Stored entries:

——

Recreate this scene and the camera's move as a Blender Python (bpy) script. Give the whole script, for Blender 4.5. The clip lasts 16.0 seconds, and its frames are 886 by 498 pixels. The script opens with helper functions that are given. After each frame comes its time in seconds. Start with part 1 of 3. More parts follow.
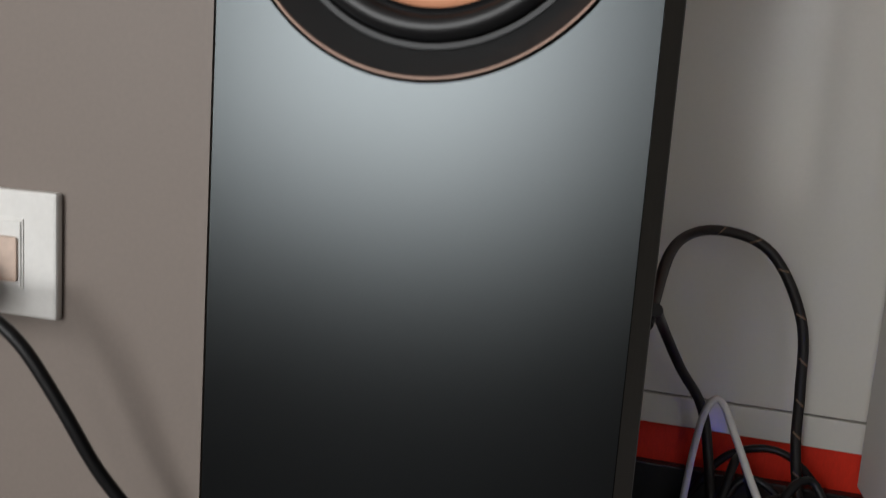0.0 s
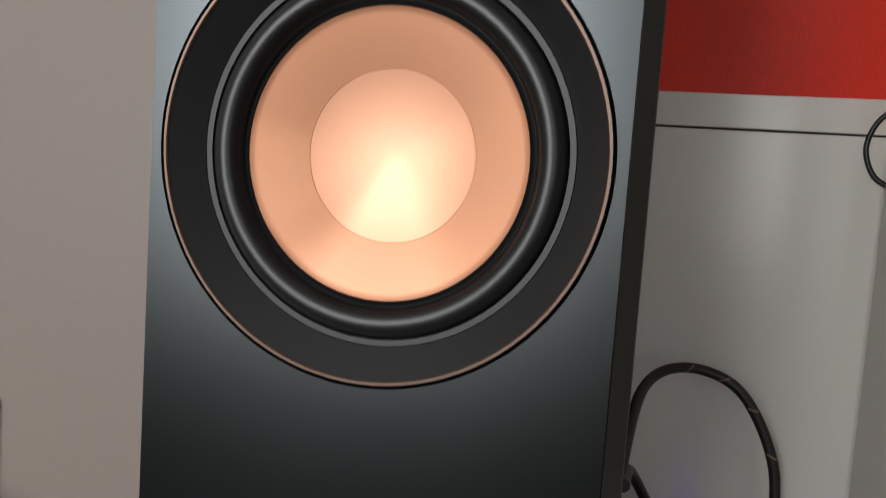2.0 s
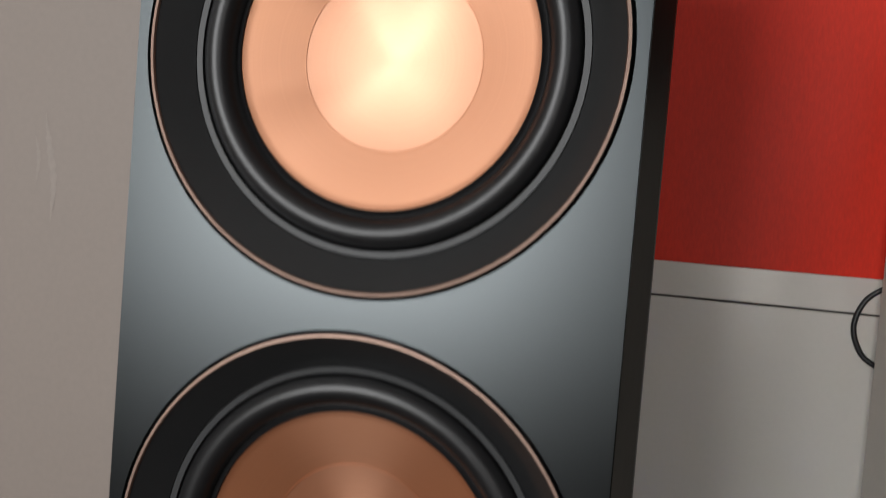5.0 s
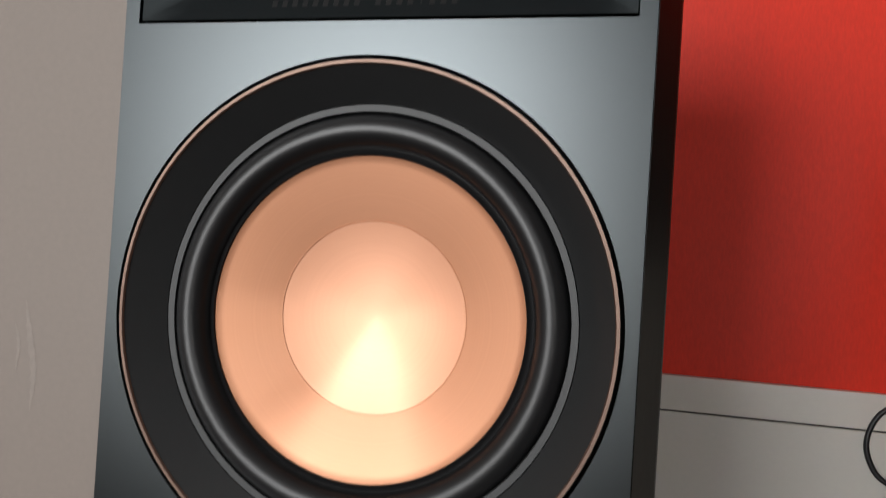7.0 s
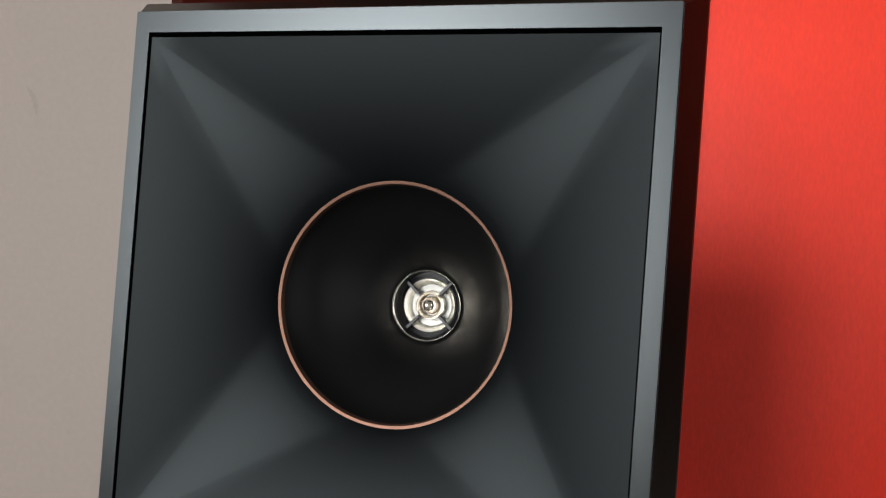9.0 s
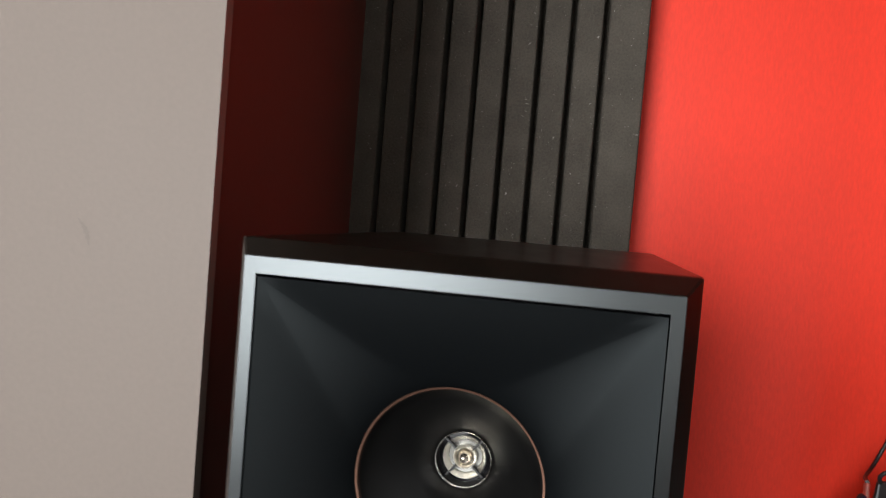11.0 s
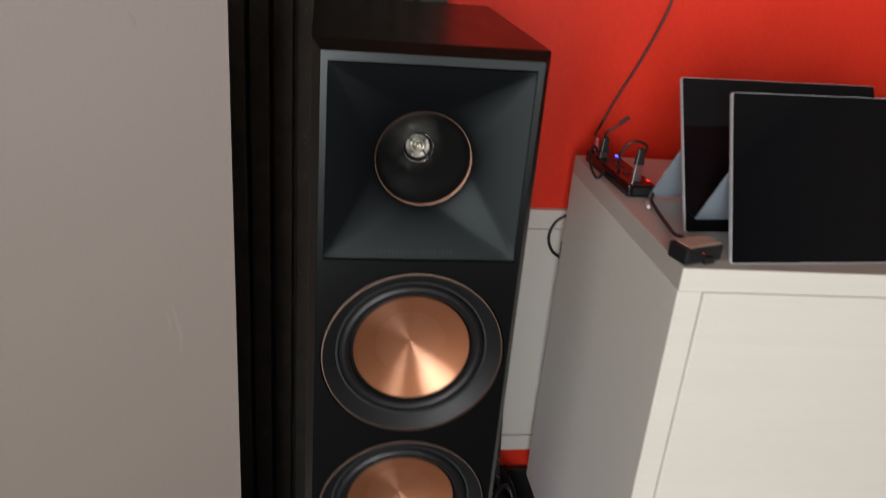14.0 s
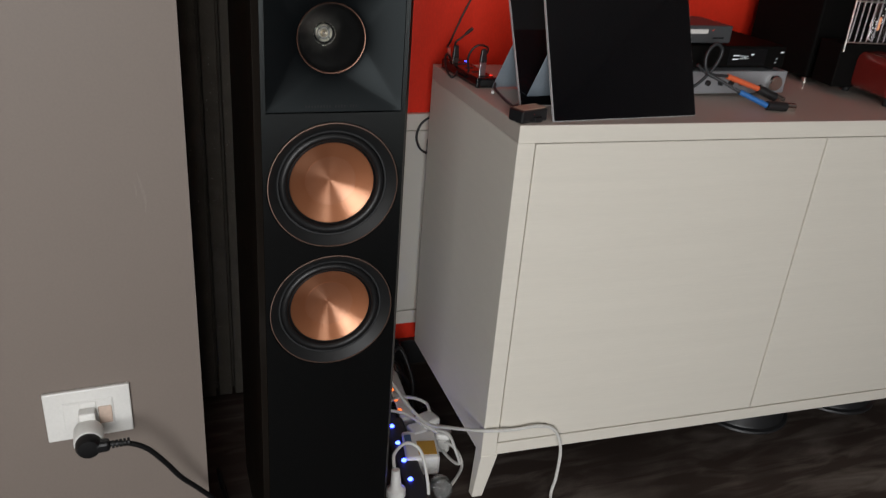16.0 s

——

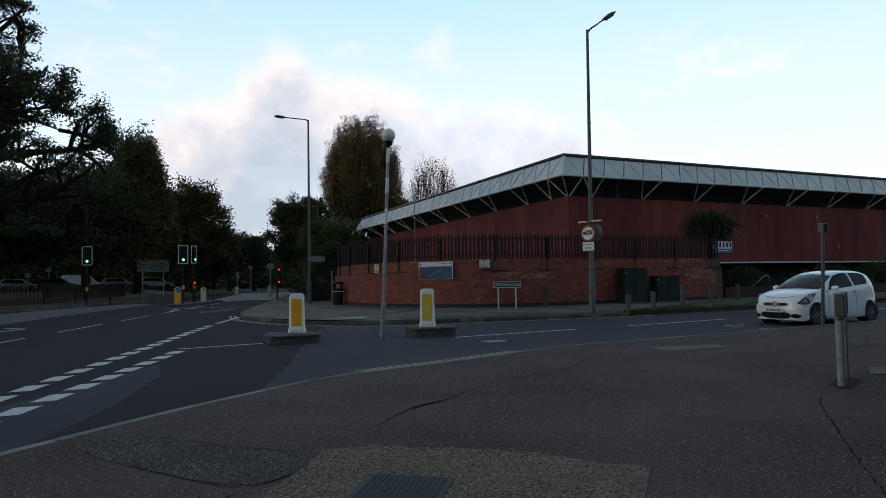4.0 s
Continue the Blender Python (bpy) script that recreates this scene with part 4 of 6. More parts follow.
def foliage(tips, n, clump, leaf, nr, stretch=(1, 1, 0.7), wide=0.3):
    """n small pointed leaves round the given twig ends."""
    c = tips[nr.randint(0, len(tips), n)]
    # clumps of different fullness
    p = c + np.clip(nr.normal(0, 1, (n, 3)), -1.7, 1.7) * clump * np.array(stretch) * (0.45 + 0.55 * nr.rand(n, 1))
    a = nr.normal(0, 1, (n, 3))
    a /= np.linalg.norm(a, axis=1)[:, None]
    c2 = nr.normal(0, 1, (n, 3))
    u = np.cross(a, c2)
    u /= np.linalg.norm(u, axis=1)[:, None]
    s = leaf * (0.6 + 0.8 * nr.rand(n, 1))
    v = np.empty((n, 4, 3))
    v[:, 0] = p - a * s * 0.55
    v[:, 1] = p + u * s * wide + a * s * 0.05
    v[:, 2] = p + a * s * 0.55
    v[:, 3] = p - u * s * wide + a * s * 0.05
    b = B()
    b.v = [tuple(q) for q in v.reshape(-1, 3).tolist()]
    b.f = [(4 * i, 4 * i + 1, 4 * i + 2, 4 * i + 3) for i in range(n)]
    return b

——

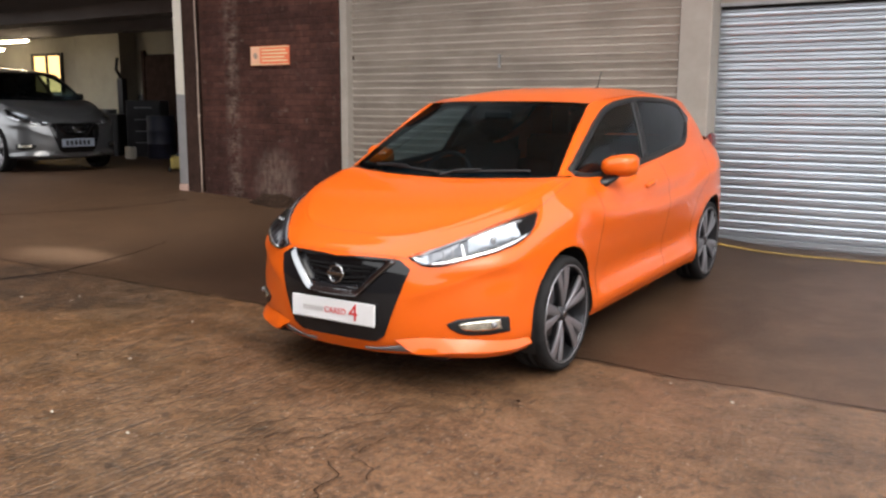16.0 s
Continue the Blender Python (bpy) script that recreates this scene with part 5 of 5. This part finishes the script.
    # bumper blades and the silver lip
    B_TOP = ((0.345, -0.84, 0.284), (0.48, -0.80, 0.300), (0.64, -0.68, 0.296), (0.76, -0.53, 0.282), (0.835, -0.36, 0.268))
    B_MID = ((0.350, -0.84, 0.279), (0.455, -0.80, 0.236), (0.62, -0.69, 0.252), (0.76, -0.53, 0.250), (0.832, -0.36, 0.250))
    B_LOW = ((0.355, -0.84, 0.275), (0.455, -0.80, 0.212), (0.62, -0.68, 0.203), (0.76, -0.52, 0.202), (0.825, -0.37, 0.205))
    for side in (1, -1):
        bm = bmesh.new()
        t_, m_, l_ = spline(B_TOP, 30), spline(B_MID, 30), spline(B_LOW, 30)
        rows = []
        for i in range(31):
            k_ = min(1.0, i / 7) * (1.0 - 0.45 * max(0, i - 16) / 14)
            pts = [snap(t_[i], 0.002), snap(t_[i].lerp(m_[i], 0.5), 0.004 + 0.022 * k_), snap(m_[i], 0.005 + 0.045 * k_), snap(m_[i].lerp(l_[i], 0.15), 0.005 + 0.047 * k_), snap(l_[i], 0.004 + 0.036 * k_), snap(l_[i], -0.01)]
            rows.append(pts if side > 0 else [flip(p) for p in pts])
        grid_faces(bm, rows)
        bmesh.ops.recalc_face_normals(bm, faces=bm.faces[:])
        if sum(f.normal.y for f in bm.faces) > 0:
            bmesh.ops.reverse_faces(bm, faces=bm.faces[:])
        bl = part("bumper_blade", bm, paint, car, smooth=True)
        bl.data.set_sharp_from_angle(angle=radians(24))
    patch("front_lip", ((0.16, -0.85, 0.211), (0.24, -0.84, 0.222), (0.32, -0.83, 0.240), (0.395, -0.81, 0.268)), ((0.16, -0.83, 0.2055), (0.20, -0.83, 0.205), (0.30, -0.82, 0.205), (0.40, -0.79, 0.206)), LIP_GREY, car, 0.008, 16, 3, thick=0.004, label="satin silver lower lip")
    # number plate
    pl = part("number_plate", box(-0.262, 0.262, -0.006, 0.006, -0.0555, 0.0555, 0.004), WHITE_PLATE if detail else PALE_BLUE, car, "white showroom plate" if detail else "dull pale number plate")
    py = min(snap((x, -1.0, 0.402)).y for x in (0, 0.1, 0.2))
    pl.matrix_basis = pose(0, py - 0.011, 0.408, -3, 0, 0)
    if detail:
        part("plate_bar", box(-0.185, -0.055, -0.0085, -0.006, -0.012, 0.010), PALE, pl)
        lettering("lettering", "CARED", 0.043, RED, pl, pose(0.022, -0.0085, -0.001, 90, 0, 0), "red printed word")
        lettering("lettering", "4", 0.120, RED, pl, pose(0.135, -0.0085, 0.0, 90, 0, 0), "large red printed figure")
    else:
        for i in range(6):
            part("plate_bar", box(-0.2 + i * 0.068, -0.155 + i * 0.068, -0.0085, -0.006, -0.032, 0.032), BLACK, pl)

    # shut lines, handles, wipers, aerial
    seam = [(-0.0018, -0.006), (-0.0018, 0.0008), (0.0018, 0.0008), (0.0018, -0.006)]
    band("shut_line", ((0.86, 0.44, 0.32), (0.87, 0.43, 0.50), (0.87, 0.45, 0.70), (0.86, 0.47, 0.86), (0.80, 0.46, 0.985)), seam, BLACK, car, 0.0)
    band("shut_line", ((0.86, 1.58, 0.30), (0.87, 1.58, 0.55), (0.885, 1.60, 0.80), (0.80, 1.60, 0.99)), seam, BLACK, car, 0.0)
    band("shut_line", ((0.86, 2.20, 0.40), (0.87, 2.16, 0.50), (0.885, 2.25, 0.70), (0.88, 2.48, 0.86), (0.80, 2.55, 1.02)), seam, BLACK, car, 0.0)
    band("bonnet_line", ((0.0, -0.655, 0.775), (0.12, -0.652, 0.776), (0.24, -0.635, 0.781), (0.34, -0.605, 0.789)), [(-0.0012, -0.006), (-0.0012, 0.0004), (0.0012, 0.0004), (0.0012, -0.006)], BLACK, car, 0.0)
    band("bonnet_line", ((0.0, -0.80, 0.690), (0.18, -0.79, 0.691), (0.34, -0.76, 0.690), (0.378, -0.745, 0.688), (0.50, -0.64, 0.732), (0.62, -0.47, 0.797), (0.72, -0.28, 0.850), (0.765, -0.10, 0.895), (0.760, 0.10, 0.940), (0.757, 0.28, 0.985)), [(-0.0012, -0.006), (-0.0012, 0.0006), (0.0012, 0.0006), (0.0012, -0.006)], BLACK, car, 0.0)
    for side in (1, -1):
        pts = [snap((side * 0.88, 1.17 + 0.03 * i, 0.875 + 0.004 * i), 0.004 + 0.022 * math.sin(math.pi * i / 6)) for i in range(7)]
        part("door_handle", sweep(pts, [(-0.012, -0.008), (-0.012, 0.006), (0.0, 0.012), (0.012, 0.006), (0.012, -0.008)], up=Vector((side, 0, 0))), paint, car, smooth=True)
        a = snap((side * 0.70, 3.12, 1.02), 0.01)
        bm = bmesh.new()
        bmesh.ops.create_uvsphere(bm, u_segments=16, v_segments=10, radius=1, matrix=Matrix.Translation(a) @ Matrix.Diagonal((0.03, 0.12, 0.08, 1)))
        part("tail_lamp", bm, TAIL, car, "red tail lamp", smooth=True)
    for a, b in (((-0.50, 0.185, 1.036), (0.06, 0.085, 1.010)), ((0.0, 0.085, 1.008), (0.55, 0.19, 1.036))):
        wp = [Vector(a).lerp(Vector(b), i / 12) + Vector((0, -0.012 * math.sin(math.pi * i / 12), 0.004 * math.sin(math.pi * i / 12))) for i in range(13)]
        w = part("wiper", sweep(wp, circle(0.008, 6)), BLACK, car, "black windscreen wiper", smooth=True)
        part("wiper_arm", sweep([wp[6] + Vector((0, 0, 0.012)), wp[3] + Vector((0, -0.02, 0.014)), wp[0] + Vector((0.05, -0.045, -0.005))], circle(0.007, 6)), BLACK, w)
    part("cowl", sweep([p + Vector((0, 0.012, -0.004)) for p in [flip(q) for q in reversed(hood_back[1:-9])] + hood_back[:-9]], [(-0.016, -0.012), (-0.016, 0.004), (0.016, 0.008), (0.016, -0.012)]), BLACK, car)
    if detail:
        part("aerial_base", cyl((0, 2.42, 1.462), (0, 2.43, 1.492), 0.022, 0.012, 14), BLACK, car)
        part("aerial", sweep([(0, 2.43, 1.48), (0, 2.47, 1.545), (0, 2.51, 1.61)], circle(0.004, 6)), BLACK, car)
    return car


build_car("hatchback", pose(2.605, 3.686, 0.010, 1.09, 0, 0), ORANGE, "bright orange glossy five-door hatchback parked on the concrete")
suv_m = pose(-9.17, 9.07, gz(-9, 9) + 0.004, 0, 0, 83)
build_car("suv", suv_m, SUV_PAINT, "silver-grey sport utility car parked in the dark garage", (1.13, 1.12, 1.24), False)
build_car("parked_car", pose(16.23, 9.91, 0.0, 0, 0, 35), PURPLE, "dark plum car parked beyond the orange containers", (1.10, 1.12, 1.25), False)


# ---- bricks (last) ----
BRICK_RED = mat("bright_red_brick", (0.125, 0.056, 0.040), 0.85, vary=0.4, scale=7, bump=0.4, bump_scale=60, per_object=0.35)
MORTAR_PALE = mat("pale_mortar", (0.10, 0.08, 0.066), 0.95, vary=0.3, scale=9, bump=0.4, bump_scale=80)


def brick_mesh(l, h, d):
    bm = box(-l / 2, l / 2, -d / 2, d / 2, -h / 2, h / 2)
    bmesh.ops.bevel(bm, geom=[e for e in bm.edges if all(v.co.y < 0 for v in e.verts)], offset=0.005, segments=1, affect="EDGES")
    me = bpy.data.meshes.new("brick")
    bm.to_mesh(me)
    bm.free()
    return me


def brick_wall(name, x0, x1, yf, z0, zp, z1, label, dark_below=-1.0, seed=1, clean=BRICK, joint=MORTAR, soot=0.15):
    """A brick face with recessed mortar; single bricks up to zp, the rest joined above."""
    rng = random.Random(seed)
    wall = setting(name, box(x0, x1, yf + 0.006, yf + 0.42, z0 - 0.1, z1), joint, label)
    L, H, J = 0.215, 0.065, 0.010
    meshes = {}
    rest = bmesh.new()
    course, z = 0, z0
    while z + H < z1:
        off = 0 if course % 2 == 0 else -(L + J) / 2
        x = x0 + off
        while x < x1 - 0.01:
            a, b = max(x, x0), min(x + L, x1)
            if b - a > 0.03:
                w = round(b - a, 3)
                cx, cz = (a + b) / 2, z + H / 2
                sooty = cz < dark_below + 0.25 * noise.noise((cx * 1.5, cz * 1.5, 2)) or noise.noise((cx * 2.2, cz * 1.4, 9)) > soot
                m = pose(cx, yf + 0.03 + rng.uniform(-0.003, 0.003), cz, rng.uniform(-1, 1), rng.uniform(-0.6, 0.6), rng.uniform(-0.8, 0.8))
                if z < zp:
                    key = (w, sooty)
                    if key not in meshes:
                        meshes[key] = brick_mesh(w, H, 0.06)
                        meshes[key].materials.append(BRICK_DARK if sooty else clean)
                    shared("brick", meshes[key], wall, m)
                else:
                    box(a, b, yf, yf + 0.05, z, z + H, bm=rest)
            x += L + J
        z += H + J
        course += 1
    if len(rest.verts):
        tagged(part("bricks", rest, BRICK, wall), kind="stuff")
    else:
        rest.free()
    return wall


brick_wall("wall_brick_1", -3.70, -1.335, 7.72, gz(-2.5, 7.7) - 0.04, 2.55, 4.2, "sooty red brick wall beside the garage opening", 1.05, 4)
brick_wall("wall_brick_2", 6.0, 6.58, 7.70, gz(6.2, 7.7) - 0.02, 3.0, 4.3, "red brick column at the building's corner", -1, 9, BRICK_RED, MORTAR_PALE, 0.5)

——

• **What this task involves**:
Determine the number of lines in the listing that contain the string "clip". Write that number and nothing else.

• **Complete output**:
2